Quote the listing below in full and exactly as written, but omit every picture.

Supplied data
○ ○ ○ ○ ○ ○ ○

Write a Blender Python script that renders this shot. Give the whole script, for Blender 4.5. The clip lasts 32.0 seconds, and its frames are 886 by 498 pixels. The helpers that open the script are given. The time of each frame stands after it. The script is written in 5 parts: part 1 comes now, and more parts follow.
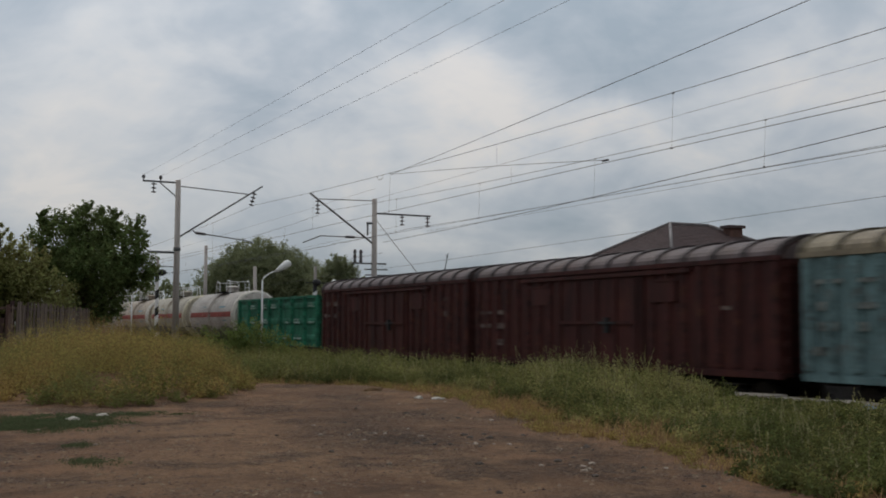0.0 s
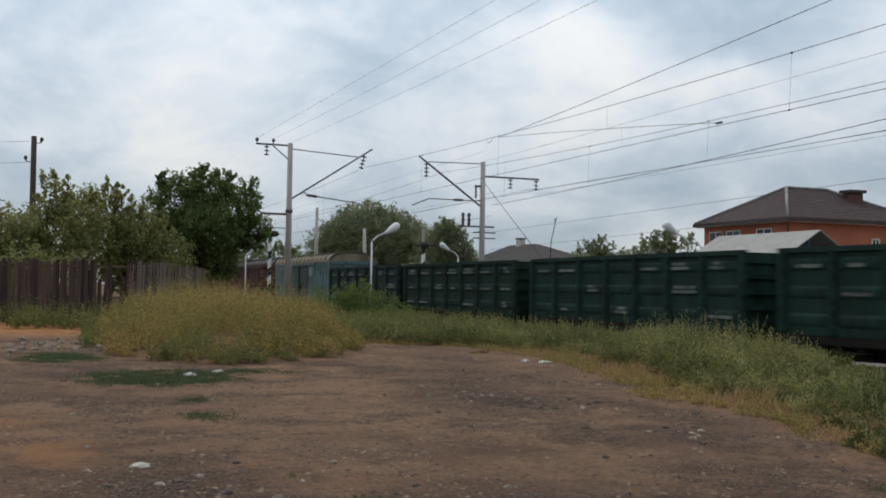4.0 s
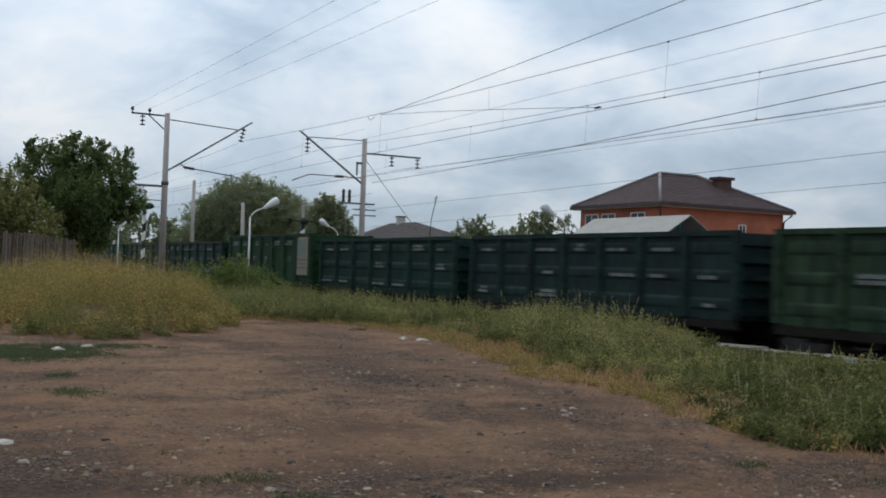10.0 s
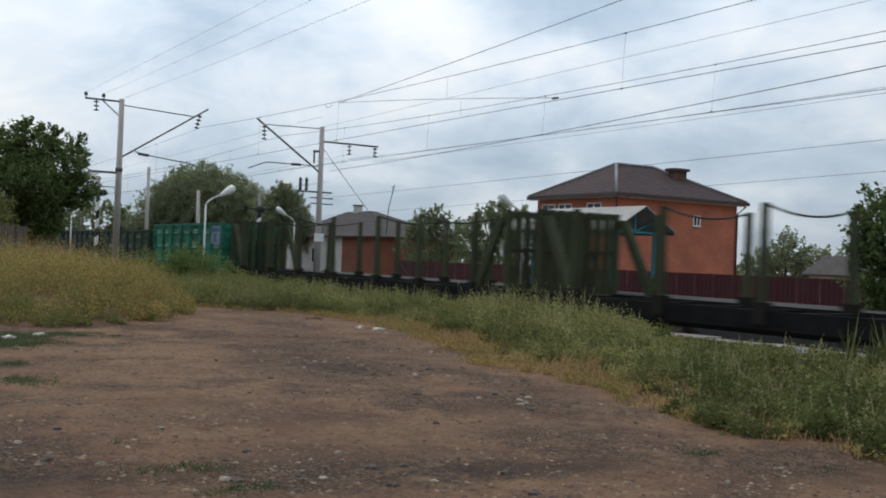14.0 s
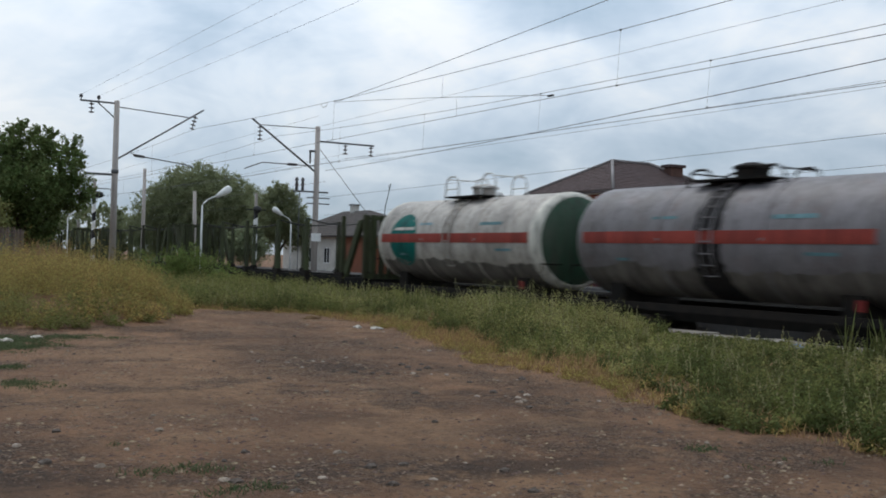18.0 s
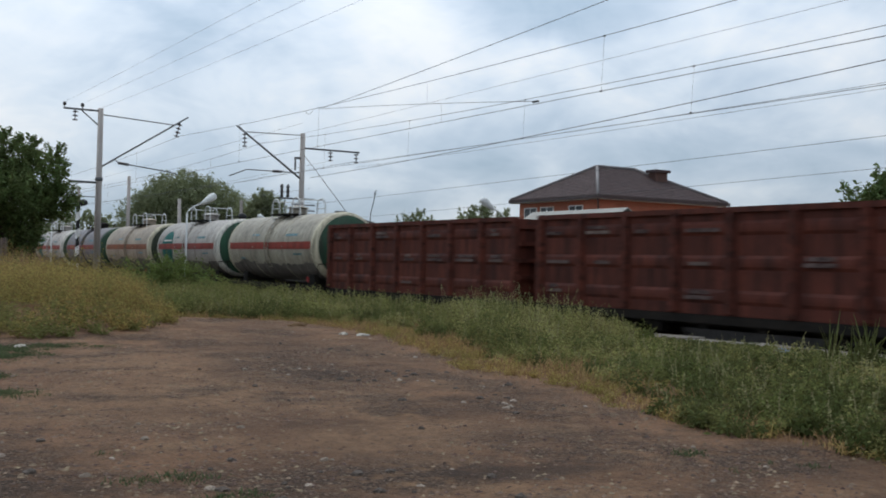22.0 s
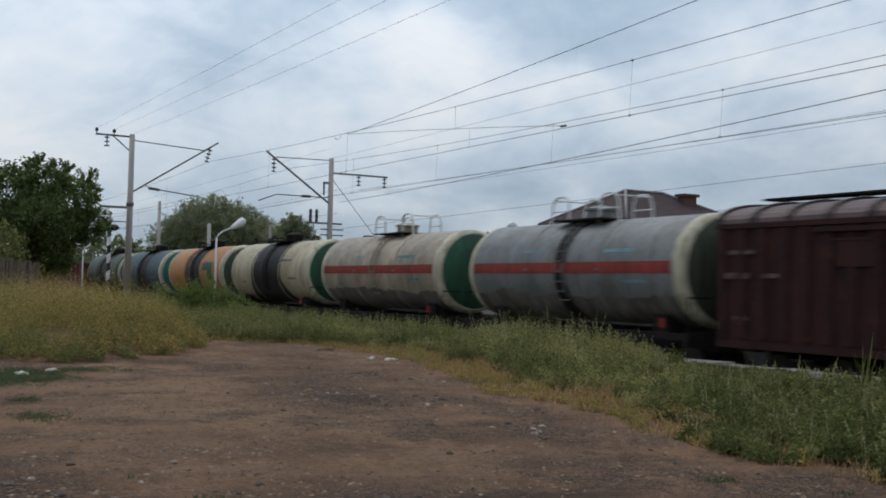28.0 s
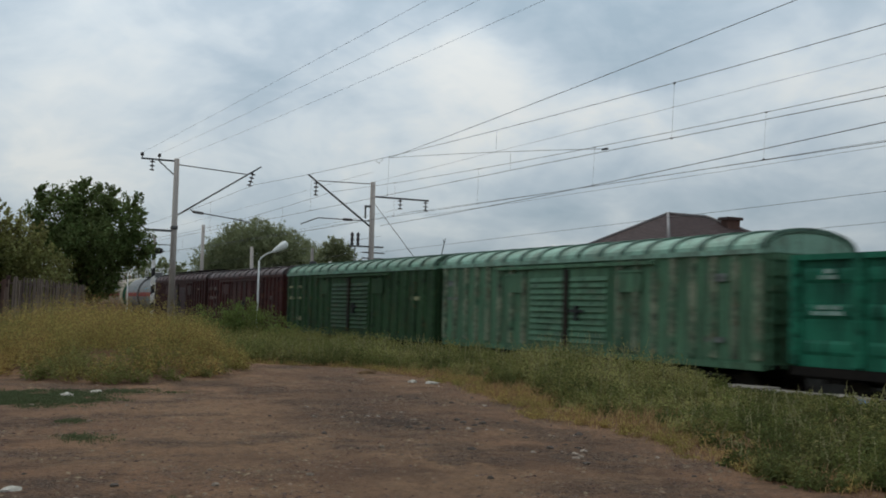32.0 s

○ ○ ○ ○ ○ ○ ○

Solved problem
Write a Blender Python script that renders this shot. Give the whole script, for Blender 4.5. The clip lasts 32.0 seconds, and its frames are 886 by 498 pixels. The helpers that open the script are given. The time of each frame stands after it. The script is written in 5 parts: part 1 comes now, and more parts follow.
0.0 s
4.0 s
10.0 s
14.0 s
18.0 s
22.0 s
28.0 s
32.0 s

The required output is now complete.